Sass lists and maps can be useful when defining spacing-related design patterns. It’s often that we use same spacing across different components (for example, a card and a slide of a carousel could have same padding or gutter). We also most likely would want it to change consistently on various screen sizes. To achieve this we could define spacing in a map and then use a mixin to apply this styling to specific components:

$spacing-styles: (
  'page-spacing': (
    'padding-x': 40px,
    'padding-y': 30px 40px,
    'large': (
      'padding-x': 80px
    )
  ),
  'card-spacing': (
    'padding': 16px 20px,
    'medium': (
      'padding': 20px 28px
    )
  )
);

Again, this allows us to increase reusability of this abstract pattern while keeping it as complex as necessary.

In the end, with abstract patterns presented as maps we get better design consistency and saner codebase. With a few mixins you can apply the whole pattern in any part of the UI and then focus on more unique features.

Note that it’s important to maintain pattern names future-proof by having them general enough. This way developers would feel free to apply them to any component. A rule of the thumb would be to at least avoid giving same names to your abstract patterns as to your components.

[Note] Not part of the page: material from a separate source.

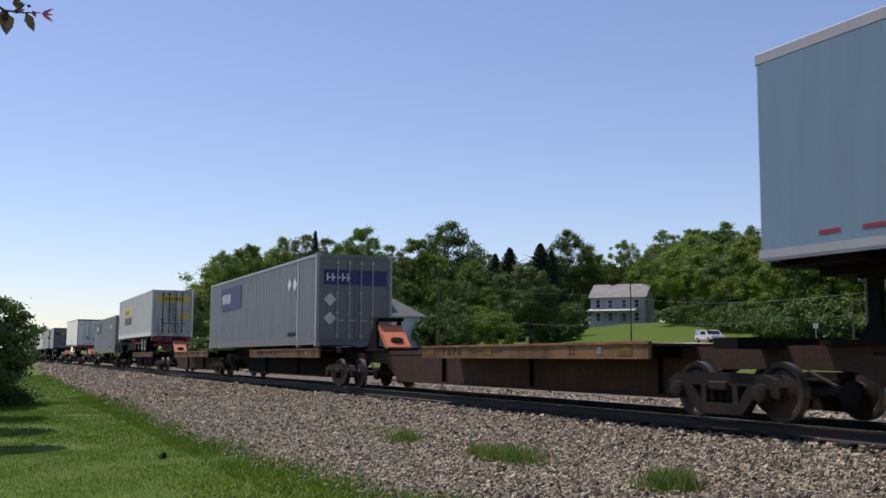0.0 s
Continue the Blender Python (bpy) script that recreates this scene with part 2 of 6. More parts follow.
def part(name, data, mat, parent, label="", smooth=False):
    """One mesh object under a thing or a part."""
    me = data if isinstance(data, bpy.types.Mesh) else as_mesh(name, data, mat, smooth)
    ob = new(name, me)
    ob.parent = parent
    if label:
        tagged(ob, label)
    if name in ("lettering", "end_lettering", "fleet_marks"):
        tagged(ob, kind="stuff")
    return ob


def many(name, me, spots, parent):
    """Alike pieces on one mesh, each an object of its own."""
    for q in spots:
        ob = new(name, me)
        ob.parent, ob.location = parent, q


def thing(name, label, category, group="", kind=""):
    return tagged(new(name), label, category, group, kind)


def writing(text, size, mat):
    """A flat mesh of readable words, in x and y, from its lower left corner."""
    cu = bpy.data.curves.new("words", "FONT")
    cu.body, cu.size, cu.extrude = text, size, 0.002
    ob = bpy.data.objects.new("words", cu)
    scene.collection.objects.link(ob)
    me = bpy.data.meshes.new_from_object(ob.evaluated_get(bpy.context.evaluated_depsgraph_get()))
    bpy.data.objects.remove(ob)
    me.materials.clear()
    me.materials.append(mat)
    return me


# ---- ground ----
Y_KNOTS = (-400, -60, -12, -8.4, -6.85, -5.0, -3.4, -2.1, -1.45, 1.45, 2.2, 4.0, 9.0, 14.0, 25.0, 45.0, 65.0, 84.0, 98.0, 112.0, 150.0, 300.0, 900.0)
Z_KNOTS = (-1.2, -1.1, -0.92, -0.88, -0.84, -0.76, -0.64, -0.48, -0.35, -0.33, -0.43, -0.54, -0.6, -0.6, 0.7, 1.7, 2.9, 5.0, 7.2, 8.0, 9.0, 13.0, 20.0)


def lie(x, y):
    """The height of the ground."""
    return float(np.interp(y, Y_KNOTS, Z_KNOTS))


def verge(x):
    """The y at which gravel gives way to grass."""
    return float(np.interp(x, (-400, -150, -110, -68, -44, -30, -21, -17.5, -14, -10.5, 60), (-3.0, -3.0, -5.1, -5.75, -6.15, -6.4, -6.75, -6.55, -6.45, -6.2, -6.2))) + 0.12 * math.sin(x * 1.3) + 0.09 * math.sin(x * 3.1 + 1)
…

What about components themselves?

Component patterns

Component patterns is what actually gets applied to your markup. They require a slightly different approach.

It’s not uncommon to style some parts of UI in the same way as other parts, but with minor changes. Not unlike developers from the world of object oriented programming, we need a way to create components that can inherit design already defined in another component. It would greatly help to reduce code duplication and improve design consistency.

This is achievable if we present our components as Sass mixins that can be applied to a different set of CSS classes. For that we can have base CSS class as a parameter:

@mixin c-tabs($base_class: &) {
  @at-root {
    {$base_class}--direction-horizontal {
      ...
    }
    {$base_class}__inner {
      ...
    }
    {$base_class}__tab {
      ...
      &--state-highlighted {
        
      }
    }
  }
}

With this setup, c-tabs could easily become c-navigation or c-theme-switcher, and we would be able to amend the inherited design in each case. You can read more about this technique here.

From technical side, it helps us to decouple markup from design. If we can reuse a pattern under different aliases, it’s easier to drop complex naming conventions that don’t make sense for non-CSS people (such as Bootstrap classes, media class from OOCSS, or a million of utility classes from the likes of Tailwind).

This also allows us to mirror design process. It’s pretty often that designers just repurpose an existing pattern in order to cut down on amount of work and to provide consistency. With component mixins we basically follow designer workflow, discriminating repeatable patterns and unique features.

Both maps and mixins might serve as perfect tools for building a front-end equivalent of a design system — even if the design system is not there yet. And since CSS reflects the current state of the UI, this “grounds-up” design system might end up being more accurate than design system documentation. Hopefully, with this tooling and the principles we have discussed you’ll be able to keep your codebase and design system more consistent with less effort. Thanks for reading!